## begin

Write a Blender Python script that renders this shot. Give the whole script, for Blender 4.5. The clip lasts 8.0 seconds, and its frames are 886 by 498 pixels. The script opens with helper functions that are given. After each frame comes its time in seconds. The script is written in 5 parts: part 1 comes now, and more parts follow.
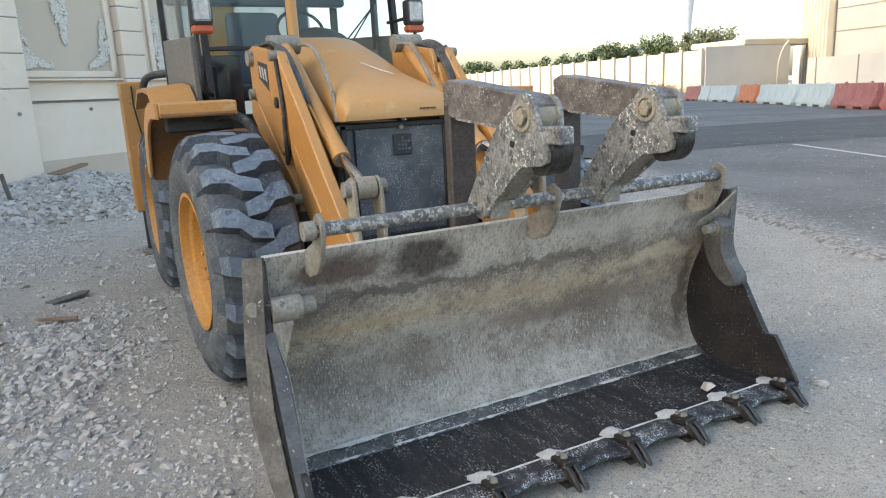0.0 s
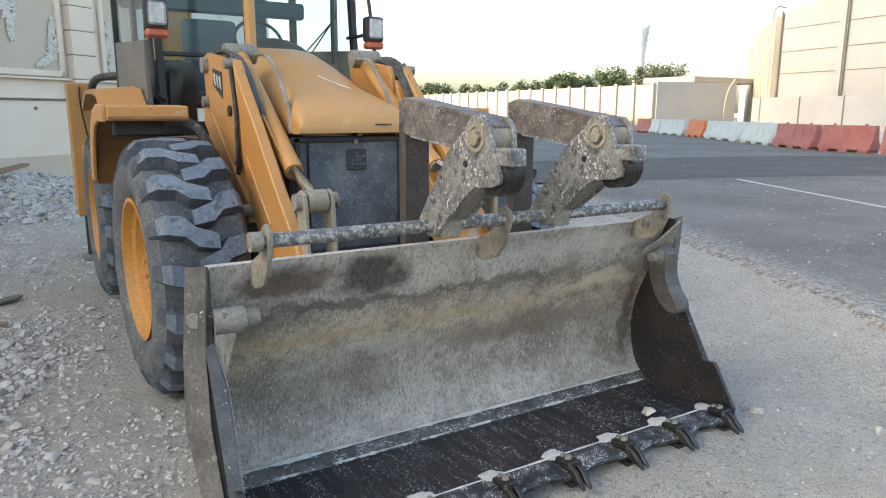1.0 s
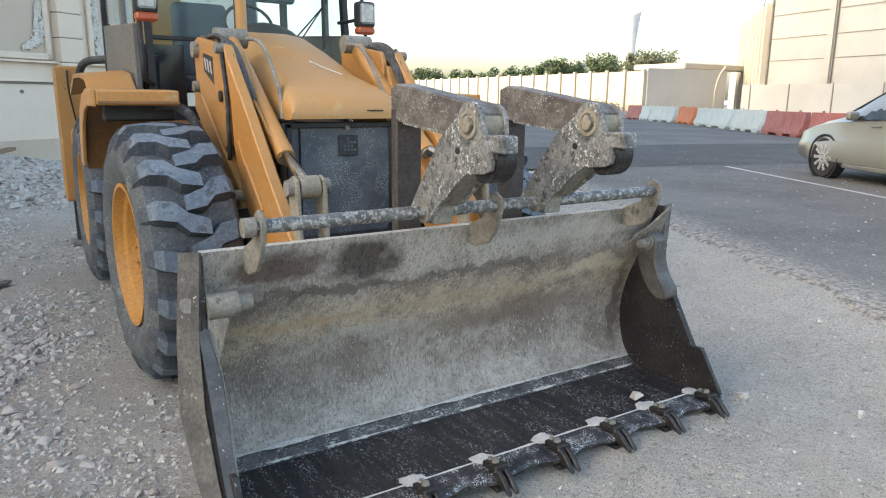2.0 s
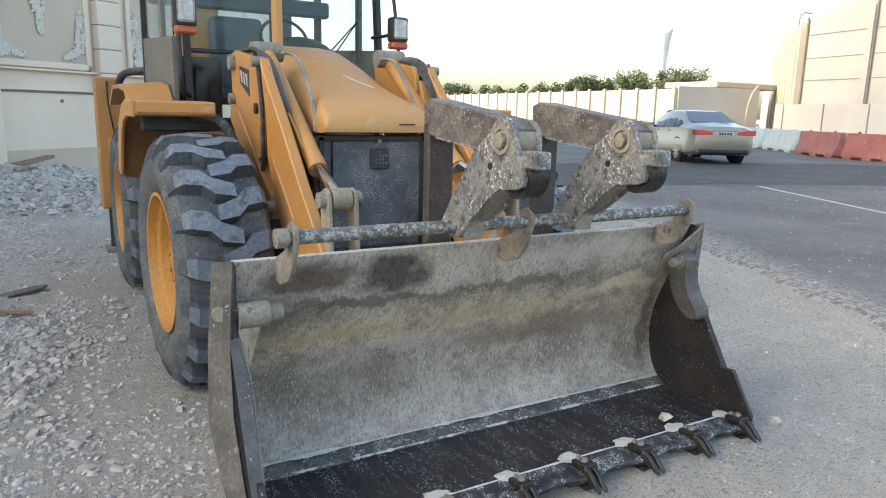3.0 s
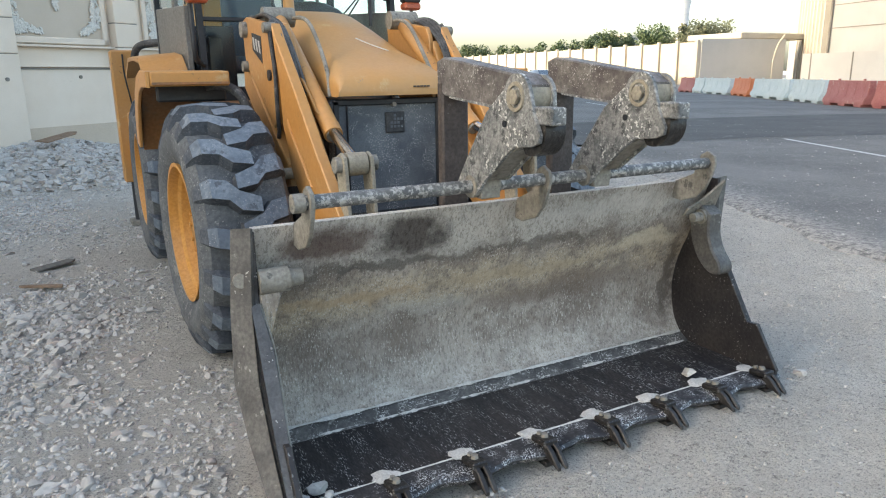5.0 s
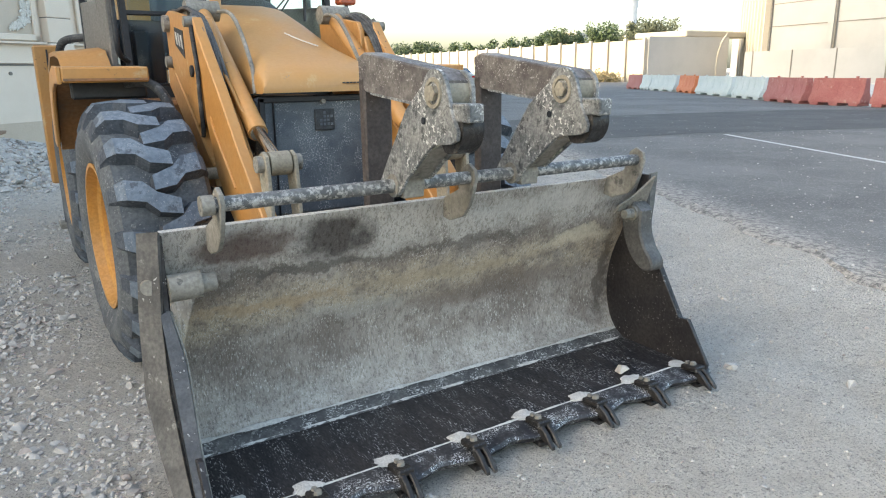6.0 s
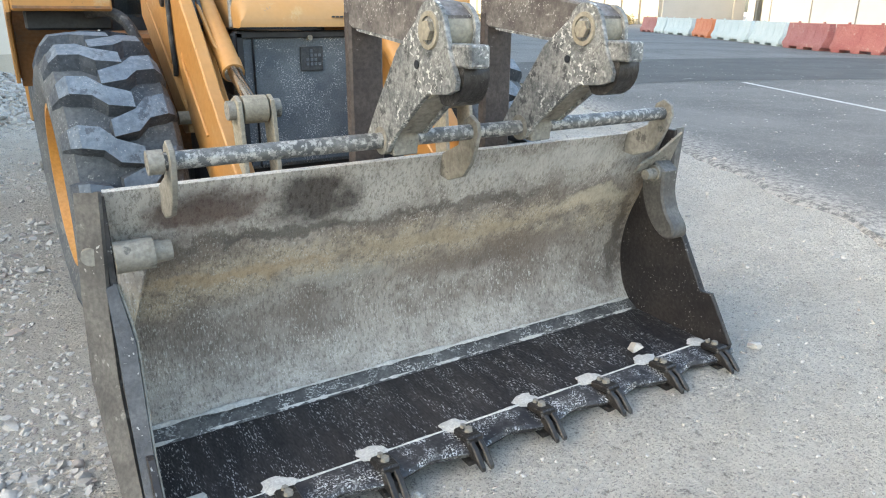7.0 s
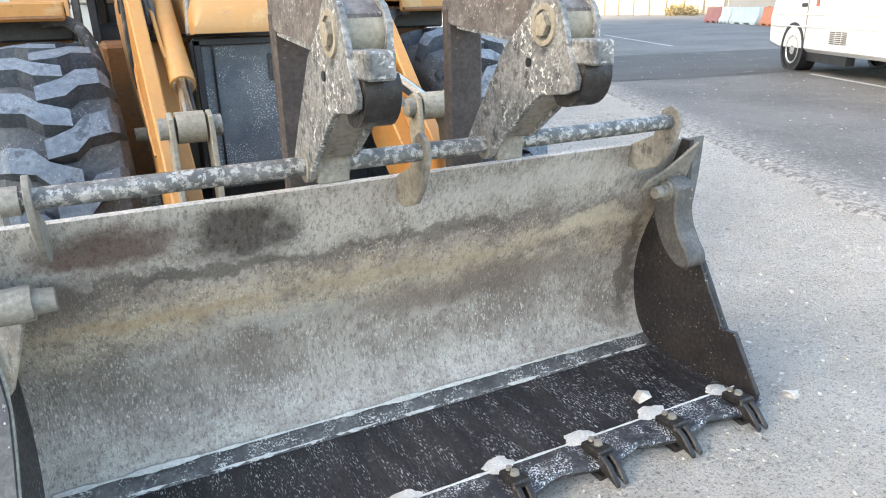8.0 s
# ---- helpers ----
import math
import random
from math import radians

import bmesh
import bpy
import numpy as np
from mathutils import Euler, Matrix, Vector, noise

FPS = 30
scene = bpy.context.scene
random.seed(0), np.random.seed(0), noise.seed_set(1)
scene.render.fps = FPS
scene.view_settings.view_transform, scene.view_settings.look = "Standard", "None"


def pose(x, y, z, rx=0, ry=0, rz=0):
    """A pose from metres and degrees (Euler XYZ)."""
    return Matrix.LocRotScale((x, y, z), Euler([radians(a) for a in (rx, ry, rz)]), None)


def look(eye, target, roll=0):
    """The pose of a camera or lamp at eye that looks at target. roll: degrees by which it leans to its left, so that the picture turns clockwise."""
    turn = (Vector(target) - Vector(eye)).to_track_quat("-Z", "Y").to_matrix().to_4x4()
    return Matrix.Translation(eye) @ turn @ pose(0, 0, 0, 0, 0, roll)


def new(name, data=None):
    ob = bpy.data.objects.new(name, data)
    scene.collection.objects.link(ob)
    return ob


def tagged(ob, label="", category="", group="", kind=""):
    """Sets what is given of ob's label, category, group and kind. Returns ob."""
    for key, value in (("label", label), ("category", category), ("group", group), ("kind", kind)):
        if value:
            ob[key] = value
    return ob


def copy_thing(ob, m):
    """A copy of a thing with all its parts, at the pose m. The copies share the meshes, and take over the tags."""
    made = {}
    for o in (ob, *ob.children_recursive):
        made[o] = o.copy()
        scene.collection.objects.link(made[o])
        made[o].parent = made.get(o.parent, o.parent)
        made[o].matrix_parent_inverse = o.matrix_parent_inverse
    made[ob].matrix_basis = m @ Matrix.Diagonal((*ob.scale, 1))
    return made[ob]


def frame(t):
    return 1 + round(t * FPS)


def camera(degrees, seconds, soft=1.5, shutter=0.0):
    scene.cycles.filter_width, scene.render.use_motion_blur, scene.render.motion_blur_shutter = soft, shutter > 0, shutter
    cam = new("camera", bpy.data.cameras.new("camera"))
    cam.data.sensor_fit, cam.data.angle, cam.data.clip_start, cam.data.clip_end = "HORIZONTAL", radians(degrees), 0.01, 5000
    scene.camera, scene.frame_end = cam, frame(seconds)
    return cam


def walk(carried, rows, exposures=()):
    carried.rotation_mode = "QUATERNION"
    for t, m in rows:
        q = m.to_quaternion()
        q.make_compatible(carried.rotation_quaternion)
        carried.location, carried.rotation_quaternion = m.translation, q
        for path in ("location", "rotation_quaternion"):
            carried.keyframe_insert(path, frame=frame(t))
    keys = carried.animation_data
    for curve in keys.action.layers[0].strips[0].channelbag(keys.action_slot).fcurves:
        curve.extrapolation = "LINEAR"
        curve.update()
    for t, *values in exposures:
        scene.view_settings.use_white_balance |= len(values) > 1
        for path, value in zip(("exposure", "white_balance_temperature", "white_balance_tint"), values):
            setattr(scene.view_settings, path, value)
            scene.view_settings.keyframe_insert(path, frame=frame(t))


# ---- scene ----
cam = camera(65.28, 8.0, soft=1.1)
PATH = [
    (0.0, (-1.630, -1.885, 1.481), (-0.288, 0.715, 0.822), -2.92),
    (0.5, (-1.602, -1.895, 1.471), (-0.239, 0.694, 0.810), -0.90),
    (1.0, (-1.621, -1.884, 1.473), (-0.087, 0.628, 0.891), 0.21),
    (1.2, (-1.641, -1.891, 1.472), (-0.077, 0.596, 0.867), 0.22),
    (2.3, (-1.637, -1.899, 1.479), (-0.075, 0.581, 0.837), 0.60),
    (2.5, (-1.639, -1.898, 1.475), (-0.108, 0.609, 0.866), 0.74),
    (3.0, (-1.653, -1.891, 1.478), (-0.178, 0.656, 0.896), 1.34),
    (3.5, (-1.669, -1.899, 1.482), (-0.279, 0.710, 0.969), 1.56),
    (4.0, (-1.672, -1.903, 1.479), (-0.236, 0.675, 0.939), 1.30),
    (4.5, (-1.657, -1.896, 1.475), (-0.274, 0.694, 0.859), -0.19),
    (4.7, (-1.651, -1.896, 1.470), (-0.289, 0.690, 0.793), -0.98),
    (5.8, (-1.535, -1.901, 1.455), (-0.086, 0.613, 0.693), 0.67),
    (6.0, (-1.497, -1.893, 1.457), (0.041, 0.572, 0.712), -0.72),
    (6.5, (-1.401, -1.766, 1.437), (0.169, 0.610, 0.494), -0.82),
    (7.0, (-1.285, -1.607, 1.443), (0.201, 0.807, 0.462), 0.46),
    (7.5, (-1.015, -1.520, 1.418), (0.288, 1.022, 0.502), 0.19),
    (8.0, (-0.799, -1.429, 1.436), (0.455, 1.111, 0.450), -1.48),
]
EXPOSURE = [(0.0, 2.38, 7100, 7), (4.5, 2.36, 7100, 7), (6.0, 2.5, 7050, 5), (6.5, 2.6, 7000, 4), (7.0, 2.86, 7000, 4), (7.5, 2.98, 7050, 7), (8.0, 3.12, 7150, 8)]
walk(cam, [(t, look(eye, target, roll)) for t, eye, target, roll in PATH], EXPOSURE)

# ---- world, sun, exposure ----
SUN_ELEV, SUN_AZ = 26.0, 285.0     # degrees; azimuth of the sun, clockwise from +y
world = bpy.data.worlds.new("sky")
world.use_nodes = True
scene.world = world
wn = world.node_tree.nodes
sky = wn.new("ShaderNodeTexSky")
sky.sky_type = "NISHITA"
sky.sun_disc = False
sky.sun_elevation, sky.sun_rotation = radians(SUN_ELEV), radians(SUN_AZ)
sky.air_density, sky.dust_density, sky.ozone_density = 1.0, 3.6, 1.0
wn["Background"].inputs["Strength"].default_value = 0.13
world.node_tree.links.new(sky.outputs[0], wn["Background"].inputs["Color"])
sun_data = bpy.data.lights.new("sun", "SUN")
sun_data.energy, sun_data.angle, sun_data.color = 0.55, radians(0.5), (1.0, 0.86, 0.66)
sun = new("sun", sun_data)
sd = Vector((math.sin(radians(SUN_AZ)) * math.cos(radians(SUN_ELEV)), math.cos(radians(SUN_AZ)) * math.cos(radians(SUN_ELEV)), math.sin(radians(SUN_ELEV))))
sun.matrix_world = look(sd * 60, (0, 0, 0))


# ---- materials ----
def nodes_of(name):
    m = bpy.data.materials.new(name)
    m.use_nodes = True
    nt = m.node_tree
    return m, nt, nt.nodes["Principled BSDF"]


def noise_node(nt, coord, scale, detail=5.0, rough=0.6, stretch=None):
    n = nt.nodes.new("ShaderNodeTexNoise")
    n.inputs["Scale"].default_value, n.inputs["Detail"].default_value, n.inputs["Roughness"].default_value = scale, detail, rough
    src = coord
    if stretch:
        mp = nt.nodes.new("ShaderNodeMapping")
        mp.inputs["Scale"].default_value = stretch
        nt.links.new(coord, mp.inputs["Vector"])
        src = mp.outputs["Vector"]
    nt.links.new(src, n.inputs["Vector"])
    return n.outputs["Fac"]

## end

▶ [What you will do] Copy each line in full and exactly, omitting any picture.

▶ [Reply]
Write a Blender Python script that renders this shot. Give the whole script, for Blender 4.5. The clip lasts 8.0 seconds, and its frames are 886 by 498 pixels. The script opens with helper functions that are given. After each frame comes its time in seconds. The script is written in 5 parts: part 1 comes now, and more parts follow.
0.0 s
1.0 s
2.0 s
3.0 s
5.0 s
6.0 s
7.0 s
8.0 s
# ---- helpers ----
import math
import random
from math import radians

import bmesh
import bpy
import numpy as np
from mathutils import Euler, Matrix, Vector, noise

FPS = 30
scene = bpy.context.scene
random.seed(0), np.random.seed(0), noise.seed_set(1)
scene.render.fps = FPS
scene.view_settings.view_transform, scene.view_settings.look = "Standard", "None"


def pose(x, y, z, rx=0, ry=0, rz=0):
    """A pose from metres and degrees (Euler XYZ)."""
    return Matrix.LocRotScale((x, y, z), Euler([radians(a) for a in (rx, ry, rz)]), None)


def look(eye, target, roll=0):
    """The pose of a camera or lamp at eye that looks at target. roll: degrees by which it leans to its left, so that the picture turns clockwise."""
    turn = (Vector(target) - Vector(eye)).to_track_quat("-Z", "Y").to_matrix().to_4x4()
    return Matrix.Translation(eye) @ turn @ pose(0, 0, 0, 0, 0, roll)


def new(name, data=None):
    ob = bpy.data.objects.new(name, data)
    scene.collection.objects.link(ob)
    return ob


def tagged(ob, label="", category="", group="", kind=""):
    """Sets what is given of ob's label, category, group and kind. Returns ob."""
    for key, value in (("label", label), ("category", category), ("group", group), ("kind", kind)):
        if value:
            ob[key] = value
    return ob


def copy_thing(ob, m):
    """A copy of a thing with all its parts, at the pose m. The copies share the meshes, and take over the tags."""
    made = {}
    for o in (ob, *ob.children_recursive):
        made[o] = o.copy()
        scene.collection.objects.link(made[o])
        made[o].parent = made.get(o.parent, o.parent)
        made[o].matrix_parent_inverse = o.matrix_parent_inverse
    made[ob].matrix_basis = m @ Matrix.Diagonal((*ob.scale, 1))
    return made[ob]


def frame(t):
    return 1 + round(t * FPS)


def camera(degrees, seconds, soft=1.5, shutter=0.0):
    scene.cycles.filter_width, scene.render.use_motion_blur, scene.render.motion_blur_shutter = soft, shutter > 0, shutter
    cam = new("camera", bpy.data.cameras.new("camera"))
    cam.data.sensor_fit, cam.data.angle, cam.data.clip_start, cam.data.clip_end = "HORIZONTAL", radians(degrees), 0.01, 5000
    scene.camera, scene.frame_end = cam, frame(seconds)
    return cam


def walk(carried, rows, exposures=()):
    carried.rotation_mode = "QUATERNION"
    for t, m in rows:
        q = m.to_quaternion()
        q.make_compatible(carried.rotation_quaternion)
        carried.location, carried.rotation_quaternion = m.translation, q
        for path in ("location", "rotation_quaternion"):
            carried.keyframe_insert(path, frame=frame(t))
    keys = carried.animation_data
    for curve in keys.action.layers[0].strips[0].channelbag(keys.action_slot).fcurves:
        curve.extrapolation = "LINEAR"
        curve.update()
    for t, *values in exposures:
        scene.view_settings.use_white_balance |= len(values) > 1
        for path, value in zip(("exposure", "white_balance_temperature", "white_balance_tint"), values):
            setattr(scene.view_settings, path, value)
            scene.view_settings.keyframe_insert(path, frame=frame(t))


# ---- scene ----
cam = camera(65.28, 8.0, soft=1.1)
PATH = [
    (0.0, (-1.630, -1.885, 1.481), (-0.288, 0.715, 0.822), -2.92),
    (0.5, (-1.602, -1.895, 1.471), (-0.239, 0.694, 0.810), -0.90),
    (1.0, (-1.621, -1.884, 1.473), (-0.087, 0.628, 0.891), 0.21),
    (1.2, (-1.641, -1.891, 1.472), (-0.077, 0.596, 0.867), 0.22),
    (2.3, (-1.637, -1.899, 1.479), (-0.075, 0.581, 0.837), 0.60),
    (2.5, (-1.639, -1.898, 1.475), (-0.108, 0.609, 0.866), 0.74),
    (3.0, (-1.653, -1.891, 1.478), (-0.178, 0.656, 0.896), 1.34),
    (3.5, (-1.669, -1.899, 1.482), (-0.279, 0.710, 0.969), 1.56),
    (4.0, (-1.672, -1.903, 1.479), (-0.236, 0.675, 0.939), 1.30),
    (4.5, (-1.657, -1.896, 1.475), (-0.274, 0.694, 0.859), -0.19),
    (4.7, (-1.651, -1.896, 1.470), (-0.289, 0.690, 0.793), -0.98),
    (5.8, (-1.535, -1.901, 1.455), (-0.086, 0.613, 0.693), 0.67),
    (6.0, (-1.497, -1.893, 1.457), (0.041, 0.572, 0.712), -0.72),
    (6.5, (-1.401, -1.766, 1.437), (0.169, 0.610, 0.494), -0.82),
    (7.0, (-1.285, -1.607, 1.443), (0.201, 0.807, 0.462), 0.46),
    (7.5, (-1.015, -1.520, 1.418), (0.288, 1.022, 0.502), 0.19),
    (8.0, (-0.799, -1.429, 1.436), (0.455, 1.111, 0.450), -1.48),
]
EXPOSURE = [(0.0, 2.38, 7100, 7), (4.5, 2.36, 7100, 7), (6.0, 2.5, 7050, 5), (6.5, 2.6, 7000, 4), (7.0, 2.86, 7000, 4), (7.5, 2.98, 7050, 7), (8.0, 3.12, 7150, 8)]
walk(cam, [(t, look(eye, target, roll)) for t, eye, target, roll in PATH], EXPOSURE)

# ---- world, sun, exposure ----
SUN_ELEV, SUN_AZ = 26.0, 285.0     # degrees; azimuth of the sun, clockwise from +y
world = bpy.data.worlds.new("sky")
world.use_nodes = True
scene.world = world
wn = world.node_tree.nodes
sky = wn.new("ShaderNodeTexSky")
sky.sky_type = "NISHITA"
sky.sun_disc = False
sky.sun_elevation, sky.sun_rotation = radians(SUN_ELEV), radians(SUN_AZ)
sky.air_density, sky.dust_density, sky.ozone_density = 1.0, 3.6, 1.0
wn["Background"].inputs["Strength"].default_value = 0.13
world.node_tree.links.new(sky.outputs[0], wn["Background"].inputs["Color"])
sun_data = bpy.data.lights.new("sun", "SUN")
sun_data.energy, sun_data.angle, sun_data.color = 0.55, radians(0.5), (1.0, 0.86, 0.66)
sun = new("sun", sun_data)
sd = Vector((math.sin(radians(SUN_AZ)) * math.cos(radians(SUN_ELEV)), math.cos(radians(SUN_AZ)) * math.cos(radians(SUN_ELEV)), math.sin(radians(SUN_ELEV))))
sun.matrix_world = look(sd * 60, (0, 0, 0))


# ---- materials ----
def nodes_of(name):
    m = bpy.data.materials.new(name)
    m.use_nodes = True
    nt = m.node_tree
    return m, nt, nt.nodes["Principled BSDF"]


def noise_node(nt, coord, scale, detail=5.0, rough=0.6, stretch=None):
    n = nt.nodes.new("ShaderNodeTexNoise")
    n.inputs["Scale"].default_value, n.inputs["Detail"].default_value, n.inputs["Roughness"].default_value = scale, detail, rough
    src = coord
    if stretch:
        mp = nt.nodes.new("ShaderNodeMapping")
        mp.inputs["Scale"].default_value = stretch
        nt.links.new(coord, mp.inputs["Vector"])
        src = mp.outputs["Vector"]
    nt.links.new(src, n.inputs["Vector"])
    return n.outputs["Fac"]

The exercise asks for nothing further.